■ **Set problem**
In the material below, the lines containing the word "given" are required; copy each of them.

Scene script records
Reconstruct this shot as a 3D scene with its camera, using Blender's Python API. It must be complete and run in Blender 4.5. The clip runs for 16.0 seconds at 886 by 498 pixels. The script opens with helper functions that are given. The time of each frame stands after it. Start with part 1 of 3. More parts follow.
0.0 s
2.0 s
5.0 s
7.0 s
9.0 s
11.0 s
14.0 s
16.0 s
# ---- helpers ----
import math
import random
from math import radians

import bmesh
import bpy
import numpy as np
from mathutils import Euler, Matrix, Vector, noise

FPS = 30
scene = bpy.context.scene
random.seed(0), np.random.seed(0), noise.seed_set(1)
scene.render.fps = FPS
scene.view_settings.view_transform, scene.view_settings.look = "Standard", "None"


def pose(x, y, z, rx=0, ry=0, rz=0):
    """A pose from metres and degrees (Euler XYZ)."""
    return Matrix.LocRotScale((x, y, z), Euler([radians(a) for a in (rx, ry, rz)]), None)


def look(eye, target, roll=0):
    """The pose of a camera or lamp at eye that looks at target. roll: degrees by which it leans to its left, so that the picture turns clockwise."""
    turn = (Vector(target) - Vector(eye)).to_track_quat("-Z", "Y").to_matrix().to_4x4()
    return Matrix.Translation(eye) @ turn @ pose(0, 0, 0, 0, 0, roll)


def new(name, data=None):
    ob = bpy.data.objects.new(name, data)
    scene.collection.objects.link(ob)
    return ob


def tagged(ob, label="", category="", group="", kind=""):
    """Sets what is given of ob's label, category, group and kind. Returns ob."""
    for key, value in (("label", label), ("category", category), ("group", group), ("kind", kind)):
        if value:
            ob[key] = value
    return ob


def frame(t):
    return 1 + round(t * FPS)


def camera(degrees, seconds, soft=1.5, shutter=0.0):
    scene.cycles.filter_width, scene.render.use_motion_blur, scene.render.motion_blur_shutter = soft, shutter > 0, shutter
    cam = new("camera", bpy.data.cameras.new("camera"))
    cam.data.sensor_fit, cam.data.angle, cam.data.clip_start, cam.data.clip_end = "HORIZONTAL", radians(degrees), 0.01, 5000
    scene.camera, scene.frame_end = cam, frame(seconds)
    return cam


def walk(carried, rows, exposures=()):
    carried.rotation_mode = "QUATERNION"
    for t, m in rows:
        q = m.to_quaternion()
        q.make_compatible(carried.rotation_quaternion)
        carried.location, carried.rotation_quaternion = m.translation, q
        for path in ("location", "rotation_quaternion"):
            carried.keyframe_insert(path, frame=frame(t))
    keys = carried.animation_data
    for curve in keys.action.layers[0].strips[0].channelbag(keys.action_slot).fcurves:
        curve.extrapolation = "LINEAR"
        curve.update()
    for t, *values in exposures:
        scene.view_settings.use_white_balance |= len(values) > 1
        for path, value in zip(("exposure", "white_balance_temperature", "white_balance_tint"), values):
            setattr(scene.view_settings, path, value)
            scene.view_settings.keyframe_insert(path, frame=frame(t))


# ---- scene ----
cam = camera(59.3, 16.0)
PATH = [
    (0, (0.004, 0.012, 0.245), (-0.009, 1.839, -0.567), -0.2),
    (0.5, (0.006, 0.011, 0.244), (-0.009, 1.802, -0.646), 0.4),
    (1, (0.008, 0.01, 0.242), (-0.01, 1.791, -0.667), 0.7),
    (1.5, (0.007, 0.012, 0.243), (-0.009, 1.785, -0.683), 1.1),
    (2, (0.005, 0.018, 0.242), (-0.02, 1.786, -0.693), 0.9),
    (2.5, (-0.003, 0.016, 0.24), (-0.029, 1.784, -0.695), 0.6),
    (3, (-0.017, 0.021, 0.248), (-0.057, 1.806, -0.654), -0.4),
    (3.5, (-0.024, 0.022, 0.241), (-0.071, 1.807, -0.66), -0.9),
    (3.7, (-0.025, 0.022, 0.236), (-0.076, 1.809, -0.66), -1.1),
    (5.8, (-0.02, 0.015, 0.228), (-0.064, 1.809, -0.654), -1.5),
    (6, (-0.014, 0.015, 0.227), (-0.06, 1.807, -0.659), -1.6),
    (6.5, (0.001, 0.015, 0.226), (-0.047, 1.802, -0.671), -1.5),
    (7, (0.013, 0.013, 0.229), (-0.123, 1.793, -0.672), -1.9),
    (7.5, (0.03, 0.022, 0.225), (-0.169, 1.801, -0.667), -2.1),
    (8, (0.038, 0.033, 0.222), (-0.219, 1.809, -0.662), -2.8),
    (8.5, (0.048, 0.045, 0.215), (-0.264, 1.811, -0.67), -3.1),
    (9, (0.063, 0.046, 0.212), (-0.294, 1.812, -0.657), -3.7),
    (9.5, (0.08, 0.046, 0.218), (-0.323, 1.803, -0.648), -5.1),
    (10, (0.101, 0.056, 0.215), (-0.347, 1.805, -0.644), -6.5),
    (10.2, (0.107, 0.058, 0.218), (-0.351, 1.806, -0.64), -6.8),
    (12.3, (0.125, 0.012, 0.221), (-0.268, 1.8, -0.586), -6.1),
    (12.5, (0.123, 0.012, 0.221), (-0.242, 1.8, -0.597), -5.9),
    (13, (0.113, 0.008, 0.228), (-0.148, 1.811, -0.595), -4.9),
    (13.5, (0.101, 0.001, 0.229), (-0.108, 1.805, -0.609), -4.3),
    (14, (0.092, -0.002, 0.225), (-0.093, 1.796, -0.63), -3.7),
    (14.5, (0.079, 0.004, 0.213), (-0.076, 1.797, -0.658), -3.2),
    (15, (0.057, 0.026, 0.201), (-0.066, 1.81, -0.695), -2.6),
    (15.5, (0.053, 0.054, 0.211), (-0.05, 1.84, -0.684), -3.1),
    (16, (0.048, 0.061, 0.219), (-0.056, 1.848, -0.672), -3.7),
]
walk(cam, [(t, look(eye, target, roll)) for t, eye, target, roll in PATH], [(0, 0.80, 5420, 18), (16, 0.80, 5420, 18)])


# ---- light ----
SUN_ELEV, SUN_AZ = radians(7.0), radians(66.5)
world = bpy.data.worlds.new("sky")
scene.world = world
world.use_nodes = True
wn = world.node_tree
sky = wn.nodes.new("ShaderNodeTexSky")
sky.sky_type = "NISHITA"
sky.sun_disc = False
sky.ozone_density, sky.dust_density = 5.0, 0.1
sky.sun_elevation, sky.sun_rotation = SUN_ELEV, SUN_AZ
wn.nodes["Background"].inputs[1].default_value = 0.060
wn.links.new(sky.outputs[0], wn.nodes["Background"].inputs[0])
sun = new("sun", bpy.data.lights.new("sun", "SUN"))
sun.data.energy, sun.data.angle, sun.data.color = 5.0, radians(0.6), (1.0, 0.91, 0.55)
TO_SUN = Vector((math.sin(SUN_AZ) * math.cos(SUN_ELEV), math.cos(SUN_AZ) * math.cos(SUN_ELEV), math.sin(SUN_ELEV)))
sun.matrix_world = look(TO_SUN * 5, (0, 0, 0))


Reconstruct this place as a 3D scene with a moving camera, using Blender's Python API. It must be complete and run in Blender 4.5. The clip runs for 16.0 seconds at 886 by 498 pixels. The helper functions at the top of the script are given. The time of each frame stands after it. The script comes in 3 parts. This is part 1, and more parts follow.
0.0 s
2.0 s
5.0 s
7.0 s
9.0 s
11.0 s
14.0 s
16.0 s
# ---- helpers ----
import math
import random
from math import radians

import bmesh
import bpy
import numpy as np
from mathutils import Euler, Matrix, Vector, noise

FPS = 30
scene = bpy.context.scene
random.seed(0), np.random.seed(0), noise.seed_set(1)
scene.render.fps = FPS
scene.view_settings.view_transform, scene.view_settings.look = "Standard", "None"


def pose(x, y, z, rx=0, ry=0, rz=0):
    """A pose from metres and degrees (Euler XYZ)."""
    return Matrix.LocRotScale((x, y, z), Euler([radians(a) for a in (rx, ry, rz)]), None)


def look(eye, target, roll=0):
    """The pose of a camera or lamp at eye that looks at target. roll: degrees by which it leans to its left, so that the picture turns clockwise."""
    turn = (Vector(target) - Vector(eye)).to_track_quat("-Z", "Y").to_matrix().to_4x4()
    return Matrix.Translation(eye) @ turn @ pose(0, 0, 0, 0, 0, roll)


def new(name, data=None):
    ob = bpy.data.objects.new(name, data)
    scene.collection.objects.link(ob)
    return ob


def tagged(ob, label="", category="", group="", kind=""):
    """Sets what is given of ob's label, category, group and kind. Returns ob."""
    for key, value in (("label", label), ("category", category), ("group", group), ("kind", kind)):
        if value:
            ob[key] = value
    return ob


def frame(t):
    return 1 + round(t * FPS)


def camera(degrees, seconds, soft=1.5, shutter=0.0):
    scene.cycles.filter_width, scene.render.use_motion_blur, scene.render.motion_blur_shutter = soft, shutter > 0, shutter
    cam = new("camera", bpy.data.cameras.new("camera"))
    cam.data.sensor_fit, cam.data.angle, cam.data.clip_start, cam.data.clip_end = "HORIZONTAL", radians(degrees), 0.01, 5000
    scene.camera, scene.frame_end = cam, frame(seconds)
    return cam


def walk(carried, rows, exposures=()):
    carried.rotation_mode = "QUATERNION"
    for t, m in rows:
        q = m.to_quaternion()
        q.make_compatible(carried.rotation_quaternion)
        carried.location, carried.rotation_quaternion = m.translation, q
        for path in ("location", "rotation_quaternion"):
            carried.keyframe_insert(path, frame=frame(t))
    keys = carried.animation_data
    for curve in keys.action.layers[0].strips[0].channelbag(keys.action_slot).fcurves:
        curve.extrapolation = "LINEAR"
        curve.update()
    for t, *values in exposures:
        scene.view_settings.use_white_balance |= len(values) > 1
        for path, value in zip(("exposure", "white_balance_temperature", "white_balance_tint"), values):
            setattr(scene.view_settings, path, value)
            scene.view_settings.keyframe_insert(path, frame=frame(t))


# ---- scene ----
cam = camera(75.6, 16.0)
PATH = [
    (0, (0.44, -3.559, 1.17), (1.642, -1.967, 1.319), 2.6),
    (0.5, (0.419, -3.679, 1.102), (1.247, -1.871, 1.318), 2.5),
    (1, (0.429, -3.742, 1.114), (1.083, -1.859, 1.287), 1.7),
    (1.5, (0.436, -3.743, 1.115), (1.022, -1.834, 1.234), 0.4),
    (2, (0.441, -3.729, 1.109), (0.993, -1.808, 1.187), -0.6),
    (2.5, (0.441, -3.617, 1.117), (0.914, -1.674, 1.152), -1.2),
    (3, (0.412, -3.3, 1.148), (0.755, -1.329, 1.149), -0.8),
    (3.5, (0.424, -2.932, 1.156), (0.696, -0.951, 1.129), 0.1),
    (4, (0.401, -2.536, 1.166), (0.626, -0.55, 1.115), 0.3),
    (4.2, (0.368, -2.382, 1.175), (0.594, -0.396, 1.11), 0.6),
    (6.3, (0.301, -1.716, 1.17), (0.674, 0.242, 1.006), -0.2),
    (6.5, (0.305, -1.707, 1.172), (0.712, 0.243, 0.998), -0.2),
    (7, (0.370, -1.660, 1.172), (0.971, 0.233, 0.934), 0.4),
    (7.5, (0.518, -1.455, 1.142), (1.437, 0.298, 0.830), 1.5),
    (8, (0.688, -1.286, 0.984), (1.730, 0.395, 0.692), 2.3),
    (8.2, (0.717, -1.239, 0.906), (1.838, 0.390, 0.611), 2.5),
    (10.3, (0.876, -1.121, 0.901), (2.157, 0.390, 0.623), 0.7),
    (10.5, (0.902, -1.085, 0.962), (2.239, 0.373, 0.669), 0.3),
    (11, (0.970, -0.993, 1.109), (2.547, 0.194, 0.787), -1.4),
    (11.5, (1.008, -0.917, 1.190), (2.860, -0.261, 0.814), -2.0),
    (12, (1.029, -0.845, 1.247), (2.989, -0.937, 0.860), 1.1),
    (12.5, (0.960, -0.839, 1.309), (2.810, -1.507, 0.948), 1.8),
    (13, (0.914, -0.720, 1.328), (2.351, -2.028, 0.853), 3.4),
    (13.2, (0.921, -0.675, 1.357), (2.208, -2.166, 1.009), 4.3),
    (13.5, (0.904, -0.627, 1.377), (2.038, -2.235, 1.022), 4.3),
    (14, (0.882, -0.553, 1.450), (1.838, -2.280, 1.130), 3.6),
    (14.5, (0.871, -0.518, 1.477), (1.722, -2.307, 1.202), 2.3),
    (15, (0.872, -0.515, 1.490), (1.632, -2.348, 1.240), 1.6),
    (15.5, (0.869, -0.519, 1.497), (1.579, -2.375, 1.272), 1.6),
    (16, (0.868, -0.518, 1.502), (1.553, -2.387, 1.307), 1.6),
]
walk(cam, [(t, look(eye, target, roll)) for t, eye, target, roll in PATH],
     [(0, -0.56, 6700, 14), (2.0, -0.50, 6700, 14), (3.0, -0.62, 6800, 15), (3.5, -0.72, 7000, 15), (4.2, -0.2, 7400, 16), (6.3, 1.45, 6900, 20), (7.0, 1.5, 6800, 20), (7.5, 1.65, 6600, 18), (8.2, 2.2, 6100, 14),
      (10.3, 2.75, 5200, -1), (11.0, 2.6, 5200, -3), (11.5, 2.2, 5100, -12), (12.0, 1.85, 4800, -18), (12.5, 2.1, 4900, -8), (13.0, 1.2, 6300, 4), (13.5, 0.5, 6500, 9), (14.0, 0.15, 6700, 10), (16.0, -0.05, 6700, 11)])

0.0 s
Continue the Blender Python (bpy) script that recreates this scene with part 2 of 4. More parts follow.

■ **Result below**
Reconstruct this shot as a 3D scene with its camera, using Blender's Python API. It must be complete and run in Blender 4.5. The clip runs for 16.0 seconds at 886 by 498 pixels. The script opens with helper functions that are given. The time of each frame stands after it. Start with part 1 of 3. More parts follow.
    """Sets what is given of ob's label, category, group and kind. Returns ob."""
Reconstruct this place as a 3D scene with a moving camera, using Blender's Python API. It must be complete and run in Blender 4.5. The clip runs for 16.0 seconds at 886 by 498 pixels. The helper functions at the top of the script are given. The time of each frame stands after it. The script comes in 3 parts. This is part 1, and more parts follow.
    """Sets what is given of ob's label, category, group and kind. Returns ob."""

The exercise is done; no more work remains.